Mais le plus gros souci de Kung Fu Rabbit reste sa maniabilité, qui peine à offrir le confort et la précision requis par ce type de jeu. Votre lapin répond au doigt et à l'oeil pour peu que vous pressiez le bon bouton, mais encore faut-il trouver ce dernier sous vos gros doigts boudinés. Combien de fois l'auteur de ces lignes a-t-il pesté devant une mort aussi frustrante qu'inopinée, engendrée par une pression légèrement trop à gauche ou trop à droite d'un bouton ? Si le recours au pad virtuel était inéluctable, son ergonomie n'est pas irréprochable : les touches de direction sont à notre avis trop petites, trop proches l'une de l'autre et, à l'image du bouton de saut, trop décalées vers le centre de l'écran. Bref, le plaisir de jeu est parfois entaché par ce souci de maniabilité. C'est d'autant plus dommage qu'au niveau artistique, Kung Fu Rabbit envoie une claque magistrale.
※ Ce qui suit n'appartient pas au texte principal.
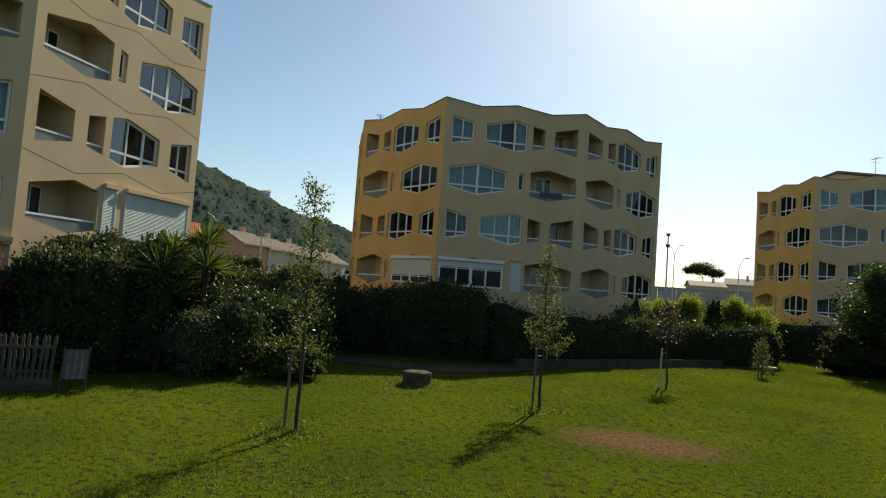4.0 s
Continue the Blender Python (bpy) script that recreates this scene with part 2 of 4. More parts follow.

Graphiquement somptueux, notamment sur un écran Retina, le rendu visuel bénéficie d'un style cartoon traversé d'influences asiatiques et rehaussé d'une légère french touch. Et la partie sonore n'est pas en reste, même si elle vaut au jeu des temps de chargement un poil longuets.
- Graphismes18/20
C'est magnifique ! Le style cartoon unique est au confluent de courants US, français et japonais. Le scrolling différentiel est superbe et les animations sont de grande qualité. Seuls quelques légers ralentissements occasionnels sont à déplorer.
- Jouabilité14/20
Si le gameplay, inspiré de celui de Super Meat Boy, est vraiment bien fichu et réserve un agréable challenge, la maniabilité n'est pas exempte de tout reproche et vous fera parfois faux bond au pire des moments. Vous vous prendrez alors à rêver au même jeu pratiqué avec un joystick.
- Durée de vie15/20
La difficulté étant exponentielle, vous mettrez moins d'une heure à boucler le premier monde (toutes carottes comprises) mais bien davantage pour les deux suivants, sans parler de la Caverne Bonus et du mode de difficulté Hardcore Rabbit. Attention, tout de même : le recours au dojo ou à l'item shop est susceptible d'écorner le challenge.
- Bande son15/20
Les thèmes musicaux d'inspiration asiatique, relativement sobres, sont bien adaptés, d'autant qu'ils apportent une touche de "zen" passablement agréable entre deux arrachages de cheveux. Les bruitages sont eux aussi assez discrets, mais ils n'en restent pas moins réussis.
- Scénario/
Kung Fu Rabbit est un jeu de plates-formes visuellement somptueux, dont le style graphique unique devrait vous ravir les mirettes. Pour ne rien gâcher, son gameplay ouvertement influencé par un certain Super Meat Boy s'avère vraiment prenant, en particulier parce qu'il propose un vrai challenge. Il est donc regrettable que la maniabilité soit imparfaite, le pad virtuel peinant à offrir le confort et la précision exigés par le concept. Rien de rédhibitoire, mais de quoi frustrer légèrement l'expérience du joueur n'ayant pas des doigts de pianiste. On touche sans doute là aux limites du support, mais que cela ne vous empêche pas de télécharger ce titre réussi d'un jeune studio prometteur.